• **DATA FOR THIS EXERCISE**
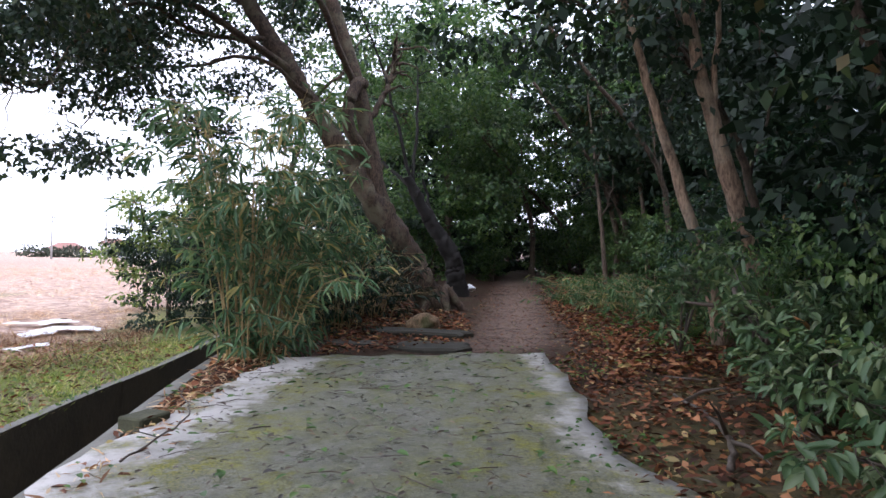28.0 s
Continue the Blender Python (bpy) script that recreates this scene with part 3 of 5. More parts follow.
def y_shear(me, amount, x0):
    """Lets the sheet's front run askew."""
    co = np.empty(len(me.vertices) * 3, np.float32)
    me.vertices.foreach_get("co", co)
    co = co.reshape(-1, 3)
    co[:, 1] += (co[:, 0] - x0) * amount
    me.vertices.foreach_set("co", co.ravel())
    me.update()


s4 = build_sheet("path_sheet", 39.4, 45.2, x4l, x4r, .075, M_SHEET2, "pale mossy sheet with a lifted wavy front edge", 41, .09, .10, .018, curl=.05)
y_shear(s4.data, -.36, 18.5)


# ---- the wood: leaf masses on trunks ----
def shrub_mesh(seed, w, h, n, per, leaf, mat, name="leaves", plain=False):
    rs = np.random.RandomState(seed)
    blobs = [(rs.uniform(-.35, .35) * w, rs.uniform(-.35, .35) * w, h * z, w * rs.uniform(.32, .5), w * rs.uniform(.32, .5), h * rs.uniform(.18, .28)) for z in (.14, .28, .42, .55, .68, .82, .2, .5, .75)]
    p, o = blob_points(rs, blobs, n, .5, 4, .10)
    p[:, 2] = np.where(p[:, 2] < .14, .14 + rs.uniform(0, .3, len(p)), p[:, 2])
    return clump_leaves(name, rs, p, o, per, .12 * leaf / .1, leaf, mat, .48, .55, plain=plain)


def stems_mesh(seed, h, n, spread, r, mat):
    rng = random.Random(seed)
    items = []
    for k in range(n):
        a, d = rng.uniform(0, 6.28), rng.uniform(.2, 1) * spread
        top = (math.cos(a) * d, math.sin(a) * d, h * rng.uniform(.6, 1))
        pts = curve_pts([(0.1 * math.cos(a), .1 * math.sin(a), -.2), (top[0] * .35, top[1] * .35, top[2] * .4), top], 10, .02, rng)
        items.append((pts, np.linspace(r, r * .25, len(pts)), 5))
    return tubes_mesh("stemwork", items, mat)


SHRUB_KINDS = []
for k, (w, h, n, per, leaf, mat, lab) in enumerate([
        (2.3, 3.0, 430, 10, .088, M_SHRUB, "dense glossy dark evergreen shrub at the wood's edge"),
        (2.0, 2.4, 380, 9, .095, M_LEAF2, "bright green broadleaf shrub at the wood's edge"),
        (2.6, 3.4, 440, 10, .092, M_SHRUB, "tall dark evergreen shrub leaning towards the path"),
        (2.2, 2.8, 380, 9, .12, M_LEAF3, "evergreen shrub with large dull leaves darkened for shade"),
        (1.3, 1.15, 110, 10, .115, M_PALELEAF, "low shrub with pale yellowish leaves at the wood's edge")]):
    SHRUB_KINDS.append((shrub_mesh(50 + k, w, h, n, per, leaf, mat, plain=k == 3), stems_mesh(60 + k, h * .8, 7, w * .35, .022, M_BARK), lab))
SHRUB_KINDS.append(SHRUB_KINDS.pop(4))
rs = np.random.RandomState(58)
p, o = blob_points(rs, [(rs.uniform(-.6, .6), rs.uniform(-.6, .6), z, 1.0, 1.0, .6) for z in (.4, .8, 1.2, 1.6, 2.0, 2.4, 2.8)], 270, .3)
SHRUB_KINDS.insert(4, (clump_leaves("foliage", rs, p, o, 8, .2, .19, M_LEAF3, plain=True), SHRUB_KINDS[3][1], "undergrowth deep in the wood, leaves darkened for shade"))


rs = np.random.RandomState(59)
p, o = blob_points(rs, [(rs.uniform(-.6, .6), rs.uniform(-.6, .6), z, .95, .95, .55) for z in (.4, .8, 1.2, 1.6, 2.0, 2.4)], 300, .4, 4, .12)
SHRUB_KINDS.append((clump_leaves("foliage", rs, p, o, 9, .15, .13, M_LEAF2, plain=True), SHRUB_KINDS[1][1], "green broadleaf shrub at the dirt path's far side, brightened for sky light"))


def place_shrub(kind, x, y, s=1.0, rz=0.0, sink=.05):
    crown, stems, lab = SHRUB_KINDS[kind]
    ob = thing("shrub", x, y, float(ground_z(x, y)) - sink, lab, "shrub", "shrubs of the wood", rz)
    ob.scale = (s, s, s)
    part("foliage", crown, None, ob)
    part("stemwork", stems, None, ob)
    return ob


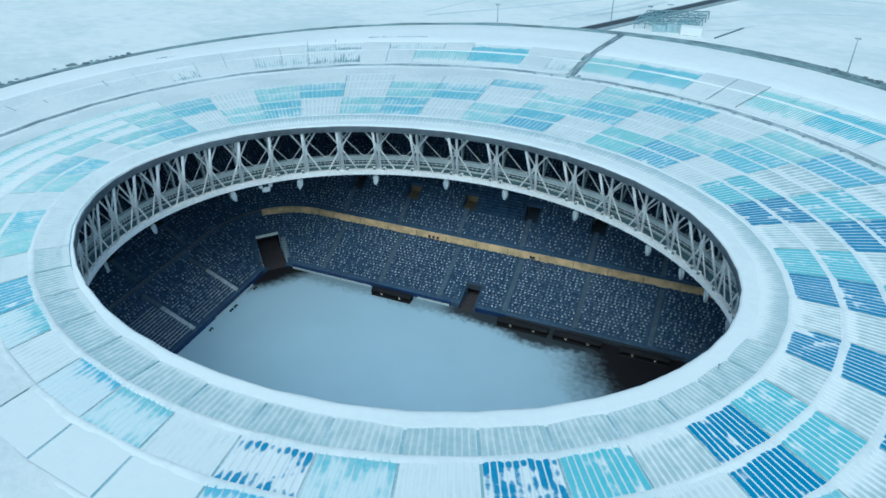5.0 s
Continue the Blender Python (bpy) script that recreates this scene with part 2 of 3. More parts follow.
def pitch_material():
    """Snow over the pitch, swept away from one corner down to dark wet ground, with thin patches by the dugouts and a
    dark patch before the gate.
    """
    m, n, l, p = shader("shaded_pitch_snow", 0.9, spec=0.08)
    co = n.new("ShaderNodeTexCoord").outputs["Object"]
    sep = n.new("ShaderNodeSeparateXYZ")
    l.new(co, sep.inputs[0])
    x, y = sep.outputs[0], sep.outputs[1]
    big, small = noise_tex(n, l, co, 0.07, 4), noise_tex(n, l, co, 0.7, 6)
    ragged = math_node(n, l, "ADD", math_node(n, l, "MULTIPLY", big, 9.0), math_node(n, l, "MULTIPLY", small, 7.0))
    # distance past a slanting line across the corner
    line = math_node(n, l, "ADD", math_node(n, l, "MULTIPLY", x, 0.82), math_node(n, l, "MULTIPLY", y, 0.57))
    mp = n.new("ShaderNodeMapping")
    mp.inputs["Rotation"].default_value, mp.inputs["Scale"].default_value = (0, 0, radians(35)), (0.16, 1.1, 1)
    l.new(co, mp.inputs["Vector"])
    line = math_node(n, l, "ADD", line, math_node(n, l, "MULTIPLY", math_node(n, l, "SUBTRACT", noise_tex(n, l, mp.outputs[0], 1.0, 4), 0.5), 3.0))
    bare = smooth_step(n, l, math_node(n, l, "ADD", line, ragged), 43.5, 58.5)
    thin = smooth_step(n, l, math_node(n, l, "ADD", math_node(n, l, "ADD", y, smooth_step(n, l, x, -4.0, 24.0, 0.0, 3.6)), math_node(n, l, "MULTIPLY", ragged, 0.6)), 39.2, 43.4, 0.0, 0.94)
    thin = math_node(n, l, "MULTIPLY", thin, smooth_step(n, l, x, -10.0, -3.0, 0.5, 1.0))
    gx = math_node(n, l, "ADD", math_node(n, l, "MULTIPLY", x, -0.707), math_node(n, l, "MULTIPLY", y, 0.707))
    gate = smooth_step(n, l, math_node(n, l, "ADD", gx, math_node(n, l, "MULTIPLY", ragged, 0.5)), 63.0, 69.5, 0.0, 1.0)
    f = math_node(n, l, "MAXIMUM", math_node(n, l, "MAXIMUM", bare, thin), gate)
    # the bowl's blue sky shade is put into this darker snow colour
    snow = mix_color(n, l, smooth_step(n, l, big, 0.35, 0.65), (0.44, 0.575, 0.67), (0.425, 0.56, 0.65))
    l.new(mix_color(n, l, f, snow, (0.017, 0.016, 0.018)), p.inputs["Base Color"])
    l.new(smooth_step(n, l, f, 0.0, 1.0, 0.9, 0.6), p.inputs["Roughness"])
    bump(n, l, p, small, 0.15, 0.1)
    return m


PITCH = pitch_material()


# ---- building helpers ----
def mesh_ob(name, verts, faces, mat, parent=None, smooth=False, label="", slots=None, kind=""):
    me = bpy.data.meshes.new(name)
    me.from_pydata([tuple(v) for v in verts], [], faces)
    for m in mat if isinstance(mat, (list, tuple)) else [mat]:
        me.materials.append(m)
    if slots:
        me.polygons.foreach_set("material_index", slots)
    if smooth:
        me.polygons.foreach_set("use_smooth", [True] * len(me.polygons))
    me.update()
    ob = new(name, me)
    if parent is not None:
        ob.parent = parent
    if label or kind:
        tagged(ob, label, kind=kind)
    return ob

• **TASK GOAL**
Locate each line with the word "scene" and copy it.

• **EXPECTED OUTPUT**
Continue the Blender Python (bpy) script that recreates this scene with part 3 of 5. More parts follow.
Continue the Blender Python (bpy) script that recreates this scene with part 2 of 3. More parts follow.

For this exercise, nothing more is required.